DATASET EXTRACT =>
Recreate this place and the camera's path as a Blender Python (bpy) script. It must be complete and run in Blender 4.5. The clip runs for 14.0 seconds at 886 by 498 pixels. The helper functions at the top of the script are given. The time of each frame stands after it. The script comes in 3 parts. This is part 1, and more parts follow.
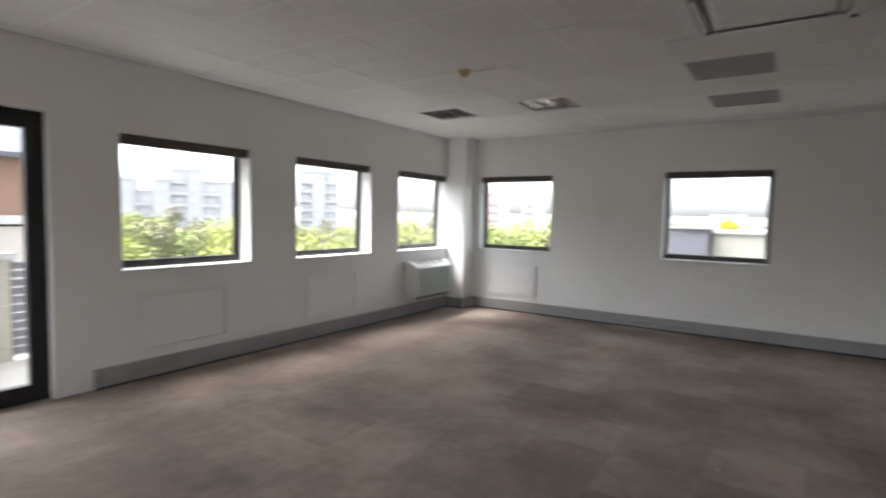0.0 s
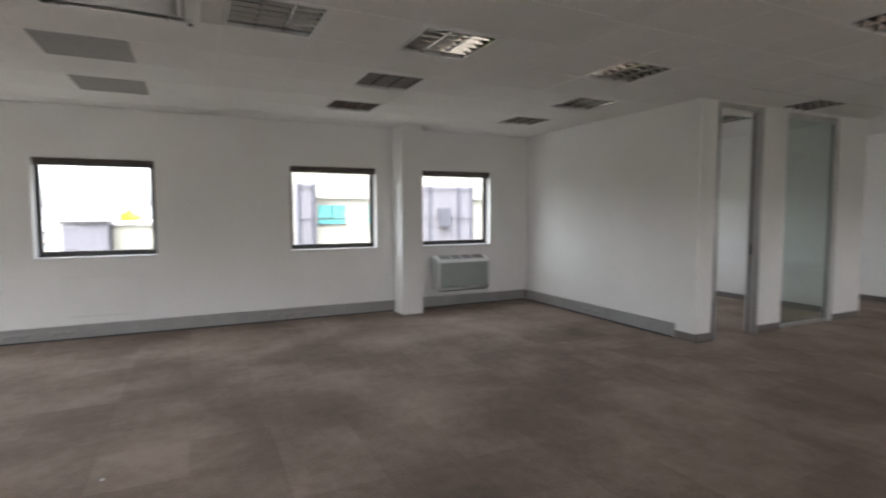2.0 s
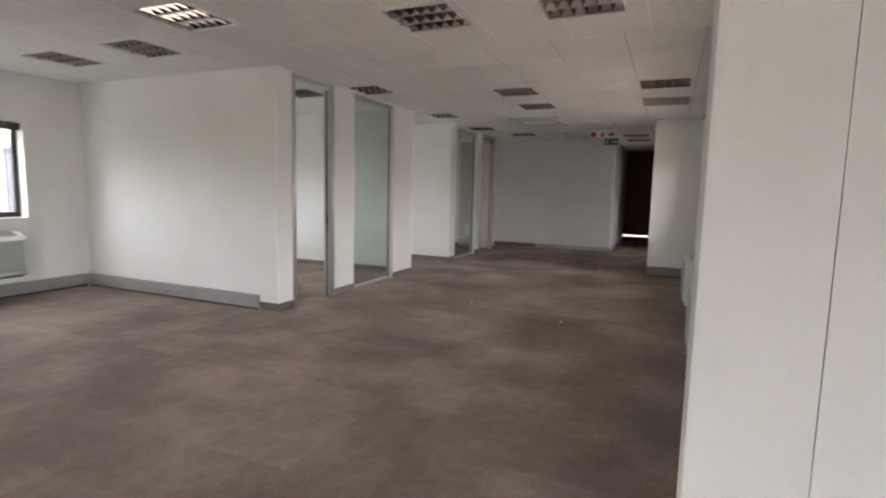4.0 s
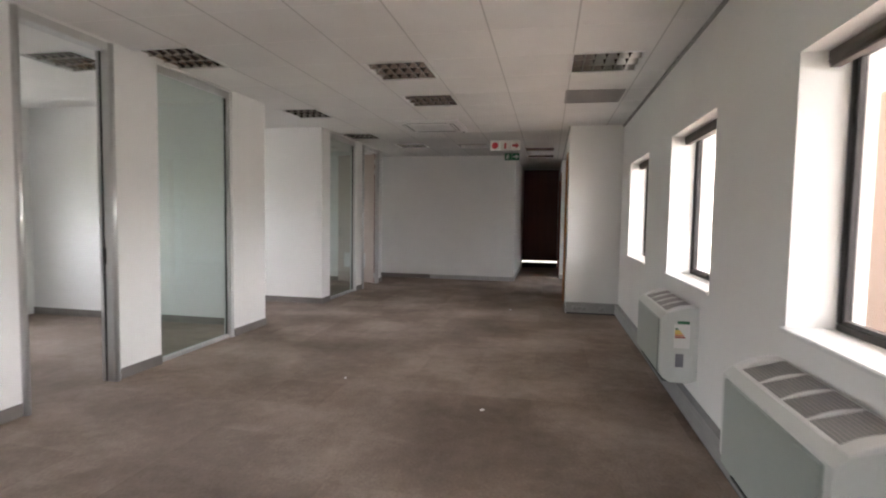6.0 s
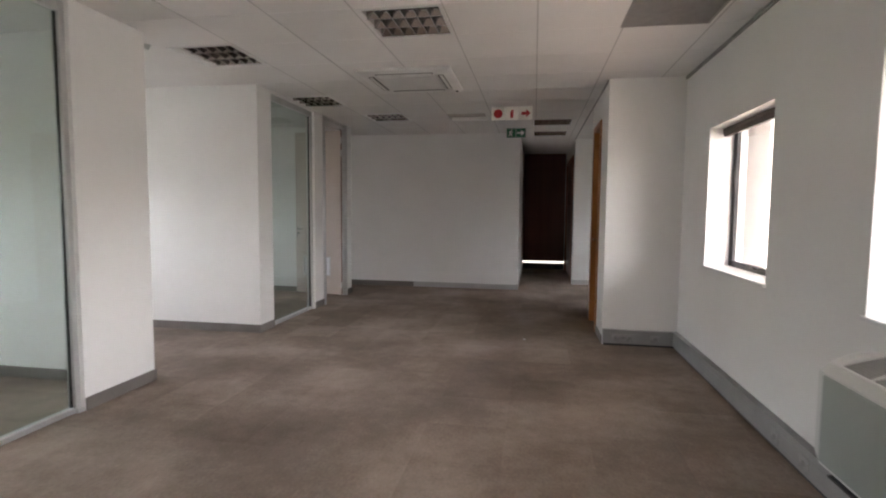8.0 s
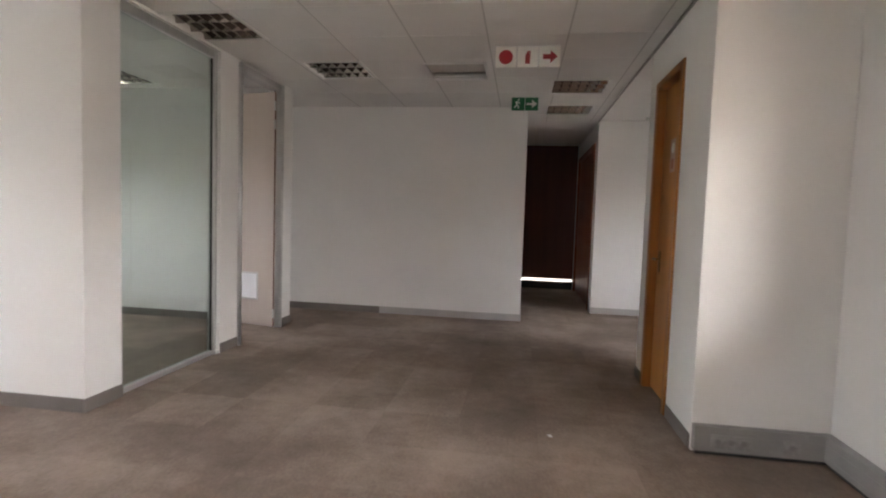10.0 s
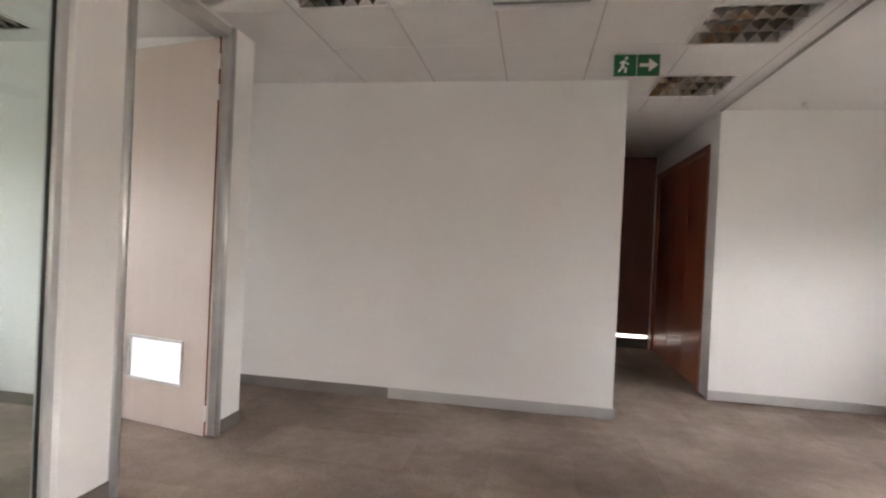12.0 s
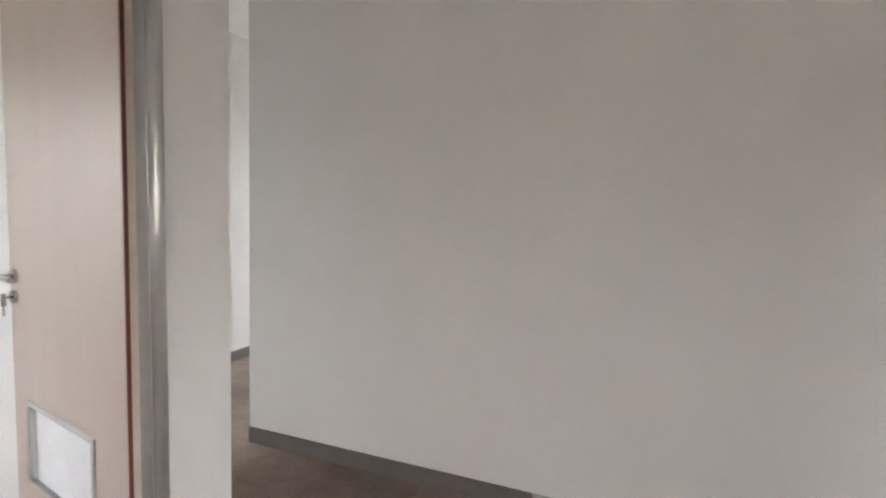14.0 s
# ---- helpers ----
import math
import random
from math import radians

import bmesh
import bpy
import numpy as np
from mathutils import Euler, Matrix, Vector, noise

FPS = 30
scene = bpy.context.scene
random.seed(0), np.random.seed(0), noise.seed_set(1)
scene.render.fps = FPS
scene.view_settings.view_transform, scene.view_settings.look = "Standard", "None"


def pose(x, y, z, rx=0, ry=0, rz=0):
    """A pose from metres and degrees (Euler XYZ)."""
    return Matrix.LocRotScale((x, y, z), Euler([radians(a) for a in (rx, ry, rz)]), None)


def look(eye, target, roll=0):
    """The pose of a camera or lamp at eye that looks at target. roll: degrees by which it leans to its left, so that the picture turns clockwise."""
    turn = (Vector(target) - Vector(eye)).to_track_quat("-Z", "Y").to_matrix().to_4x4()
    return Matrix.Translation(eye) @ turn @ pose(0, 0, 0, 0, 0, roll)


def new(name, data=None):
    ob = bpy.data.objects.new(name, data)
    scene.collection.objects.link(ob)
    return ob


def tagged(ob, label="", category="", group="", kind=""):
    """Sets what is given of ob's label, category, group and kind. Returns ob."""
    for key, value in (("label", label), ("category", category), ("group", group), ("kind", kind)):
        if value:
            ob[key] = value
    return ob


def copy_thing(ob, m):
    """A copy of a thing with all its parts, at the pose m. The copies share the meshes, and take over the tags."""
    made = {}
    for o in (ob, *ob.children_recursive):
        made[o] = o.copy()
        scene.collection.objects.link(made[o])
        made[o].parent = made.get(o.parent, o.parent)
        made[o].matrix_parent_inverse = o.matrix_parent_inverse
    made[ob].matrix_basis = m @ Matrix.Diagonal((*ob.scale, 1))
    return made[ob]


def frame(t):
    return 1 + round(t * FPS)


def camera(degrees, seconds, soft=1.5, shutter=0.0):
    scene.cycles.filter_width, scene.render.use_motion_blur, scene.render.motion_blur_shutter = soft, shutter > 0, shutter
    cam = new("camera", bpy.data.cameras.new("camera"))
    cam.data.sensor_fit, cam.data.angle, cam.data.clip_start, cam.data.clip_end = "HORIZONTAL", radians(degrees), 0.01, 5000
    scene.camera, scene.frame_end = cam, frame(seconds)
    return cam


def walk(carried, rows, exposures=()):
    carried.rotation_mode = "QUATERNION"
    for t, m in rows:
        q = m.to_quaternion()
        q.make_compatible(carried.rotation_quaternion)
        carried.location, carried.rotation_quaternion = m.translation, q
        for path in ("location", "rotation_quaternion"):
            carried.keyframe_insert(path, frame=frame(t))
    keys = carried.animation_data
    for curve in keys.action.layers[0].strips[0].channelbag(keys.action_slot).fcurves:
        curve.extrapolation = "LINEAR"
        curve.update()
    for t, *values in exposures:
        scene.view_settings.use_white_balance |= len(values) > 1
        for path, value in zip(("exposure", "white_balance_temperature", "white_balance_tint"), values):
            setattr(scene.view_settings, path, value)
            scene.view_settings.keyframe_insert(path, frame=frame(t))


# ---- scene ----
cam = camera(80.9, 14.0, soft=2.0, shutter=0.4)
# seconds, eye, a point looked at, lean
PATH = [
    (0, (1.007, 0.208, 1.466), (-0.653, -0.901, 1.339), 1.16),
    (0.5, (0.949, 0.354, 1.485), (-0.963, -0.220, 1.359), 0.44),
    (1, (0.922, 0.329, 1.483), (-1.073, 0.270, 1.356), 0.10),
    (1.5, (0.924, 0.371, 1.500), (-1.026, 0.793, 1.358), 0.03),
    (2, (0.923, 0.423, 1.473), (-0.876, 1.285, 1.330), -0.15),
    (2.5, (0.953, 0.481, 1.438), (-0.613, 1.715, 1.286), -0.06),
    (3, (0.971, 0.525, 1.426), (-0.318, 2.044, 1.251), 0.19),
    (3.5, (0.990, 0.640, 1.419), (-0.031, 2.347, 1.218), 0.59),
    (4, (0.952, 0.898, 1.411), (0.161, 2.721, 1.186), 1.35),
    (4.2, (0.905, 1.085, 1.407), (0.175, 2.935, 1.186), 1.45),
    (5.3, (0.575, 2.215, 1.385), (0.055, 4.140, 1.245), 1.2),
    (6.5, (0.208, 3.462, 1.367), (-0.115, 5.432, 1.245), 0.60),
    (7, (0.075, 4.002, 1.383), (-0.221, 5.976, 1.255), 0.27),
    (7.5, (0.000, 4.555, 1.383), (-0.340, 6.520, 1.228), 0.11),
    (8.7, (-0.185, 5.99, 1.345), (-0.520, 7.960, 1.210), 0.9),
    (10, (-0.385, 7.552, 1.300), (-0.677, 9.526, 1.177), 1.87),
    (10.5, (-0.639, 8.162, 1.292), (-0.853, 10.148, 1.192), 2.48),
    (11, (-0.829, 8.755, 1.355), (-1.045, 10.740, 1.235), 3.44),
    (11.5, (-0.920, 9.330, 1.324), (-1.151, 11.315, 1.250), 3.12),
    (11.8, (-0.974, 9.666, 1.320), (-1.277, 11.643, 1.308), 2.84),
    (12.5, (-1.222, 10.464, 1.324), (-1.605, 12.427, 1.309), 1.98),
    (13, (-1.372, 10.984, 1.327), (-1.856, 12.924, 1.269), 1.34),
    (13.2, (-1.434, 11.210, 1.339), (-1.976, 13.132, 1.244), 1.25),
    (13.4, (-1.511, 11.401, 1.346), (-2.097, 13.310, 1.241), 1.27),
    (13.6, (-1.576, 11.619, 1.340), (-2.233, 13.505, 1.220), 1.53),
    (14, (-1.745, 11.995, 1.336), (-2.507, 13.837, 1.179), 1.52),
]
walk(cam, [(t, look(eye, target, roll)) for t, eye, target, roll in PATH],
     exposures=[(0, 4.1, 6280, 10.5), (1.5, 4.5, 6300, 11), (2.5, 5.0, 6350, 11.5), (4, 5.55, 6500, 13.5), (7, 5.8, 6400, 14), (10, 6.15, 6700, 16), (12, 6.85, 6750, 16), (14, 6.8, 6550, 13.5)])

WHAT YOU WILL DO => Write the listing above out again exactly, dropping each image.

TASK OUTPUT =>
Recreate this place and the camera's path as a Blender Python (bpy) script. It must be complete and run in Blender 4.5. The clip runs for 14.0 seconds at 886 by 498 pixels. The helper functions at the top of the script are given. The time of each frame stands after it. The script comes in 3 parts. This is part 1, and more parts follow.
0.0 s
2.0 s
4.0 s
6.0 s
8.0 s
10.0 s
12.0 s
14.0 s
# ---- helpers ----
import math
import random
from math import radians

import bmesh
import bpy
import numpy as np
from mathutils import Euler, Matrix, Vector, noise

FPS = 30
scene = bpy.context.scene
random.seed(0), np.random.seed(0), noise.seed_set(1)
scene.render.fps = FPS
scene.view_settings.view_transform, scene.view_settings.look = "Standard", "None"


def pose(x, y, z, rx=0, ry=0, rz=0):
    """A pose from metres and degrees (Euler XYZ)."""
    return Matrix.LocRotScale((x, y, z), Euler([radians(a) for a in (rx, ry, rz)]), None)


def look(eye, target, roll=0):
    """The pose of a camera or lamp at eye that looks at target. roll: degrees by which it leans to its left, so that the picture turns clockwise."""
    turn = (Vector(target) - Vector(eye)).to_track_quat("-Z", "Y").to_matrix().to_4x4()
    return Matrix.Translation(eye) @ turn @ pose(0, 0, 0, 0, 0, roll)


def new(name, data=None):
    ob = bpy.data.objects.new(name, data)
    scene.collection.objects.link(ob)
    return ob


def tagged(ob, label="", category="", group="", kind=""):
    """Sets what is given of ob's label, category, group and kind. Returns ob."""
    for key, value in (("label", label), ("category", category), ("group", group), ("kind", kind)):
        if value:
            ob[key] = value
    return ob


def copy_thing(ob, m):
    """A copy of a thing with all its parts, at the pose m. The copies share the meshes, and take over the tags."""
    made = {}
    for o in (ob, *ob.children_recursive):
        made[o] = o.copy()
        scene.collection.objects.link(made[o])
        made[o].parent = made.get(o.parent, o.parent)
        made[o].matrix_parent_inverse = o.matrix_parent_inverse
    made[ob].matrix_basis = m @ Matrix.Diagonal((*ob.scale, 1))
    return made[ob]


def frame(t):
    return 1 + round(t * FPS)


def camera(degrees, seconds, soft=1.5, shutter=0.0):
    scene.cycles.filter_width, scene.render.use_motion_blur, scene.render.motion_blur_shutter = soft, shutter > 0, shutter
    cam = new("camera", bpy.data.cameras.new("camera"))
    cam.data.sensor_fit, cam.data.angle, cam.data.clip_start, cam.data.clip_end = "HORIZONTAL", radians(degrees), 0.01, 5000
    scene.camera, scene.frame_end = cam, frame(seconds)
    return cam


def walk(carried, rows, exposures=()):
    carried.rotation_mode = "QUATERNION"
    for t, m in rows:
        q = m.to_quaternion()
        q.make_compatible(carried.rotation_quaternion)
        carried.location, carried.rotation_quaternion = m.translation, q
        for path in ("location", "rotation_quaternion"):
            carried.keyframe_insert(path, frame=frame(t))
    keys = carried.animation_data
    for curve in keys.action.layers[0].strips[0].channelbag(keys.action_slot).fcurves:
        curve.extrapolation = "LINEAR"
        curve.update()
    for t, *values in exposures:
        scene.view_settings.use_white_balance |= len(values) > 1
        for path, value in zip(("exposure", "white_balance_temperature", "white_balance_tint"), values):
            setattr(scene.view_settings, path, value)
            scene.view_settings.keyframe_insert(path, frame=frame(t))


# ---- scene ----
cam = camera(80.9, 14.0, soft=2.0, shutter=0.4)
# seconds, eye, a point looked at, lean
PATH = [
    (0, (1.007, 0.208, 1.466), (-0.653, -0.901, 1.339), 1.16),
    (0.5, (0.949, 0.354, 1.485), (-0.963, -0.220, 1.359), 0.44),
    (1, (0.922, 0.329, 1.483), (-1.073, 0.270, 1.356), 0.10),
    (1.5, (0.924, 0.371, 1.500), (-1.026, 0.793, 1.358), 0.03),
    (2, (0.923, 0.423, 1.473), (-0.876, 1.285, 1.330), -0.15),
    (2.5, (0.953, 0.481, 1.438), (-0.613, 1.715, 1.286), -0.06),
    (3, (0.971, 0.525, 1.426), (-0.318, 2.044, 1.251), 0.19),
    (3.5, (0.990, 0.640, 1.419), (-0.031, 2.347, 1.218), 0.59),
    (4, (0.952, 0.898, 1.411), (0.161, 2.721, 1.186), 1.35),
    (4.2, (0.905, 1.085, 1.407), (0.175, 2.935, 1.186), 1.45),
    (5.3, (0.575, 2.215, 1.385), (0.055, 4.140, 1.245), 1.2),
    (6.5, (0.208, 3.462, 1.367), (-0.115, 5.432, 1.245), 0.60),
    (7, (0.075, 4.002, 1.383), (-0.221, 5.976, 1.255), 0.27),
    (7.5, (0.000, 4.555, 1.383), (-0.340, 6.520, 1.228), 0.11),
    (8.7, (-0.185, 5.99, 1.345), (-0.520, 7.960, 1.210), 0.9),
    (10, (-0.385, 7.552, 1.300), (-0.677, 9.526, 1.177), 1.87),
    (10.5, (-0.639, 8.162, 1.292), (-0.853, 10.148, 1.192), 2.48),
    (11, (-0.829, 8.755, 1.355), (-1.045, 10.740, 1.235), 3.44),
    (11.5, (-0.920, 9.330, 1.324), (-1.151, 11.315, 1.250), 3.12),
    (11.8, (-0.974, 9.666, 1.320), (-1.277, 11.643, 1.308), 2.84),
    (12.5, (-1.222, 10.464, 1.324), (-1.605, 12.427, 1.309), 1.98),
    (13, (-1.372, 10.984, 1.327), (-1.856, 12.924, 1.269), 1.34),
    (13.2, (-1.434, 11.210, 1.339), (-1.976, 13.132, 1.244), 1.25),
    (13.4, (-1.511, 11.401, 1.346), (-2.097, 13.310, 1.241), 1.27),
    (13.6, (-1.576, 11.619, 1.340), (-2.233, 13.505, 1.220), 1.53),
    (14, (-1.745, 11.995, 1.336), (-2.507, 13.837, 1.179), 1.52),
]
walk(cam, [(t, look(eye, target, roll)) for t, eye, target, roll in PATH],
     exposures=[(0, 4.1, 6280, 10.5), (1.5, 4.5, 6300, 11), (2.5, 5.0, 6350, 11.5), (4, 5.55, 6500, 13.5), (7, 5.8, 6400, 14), (10, 6.15, 6700, 16), (12, 6.85, 6750, 16), (14, 6.8, 6550, 13.5)])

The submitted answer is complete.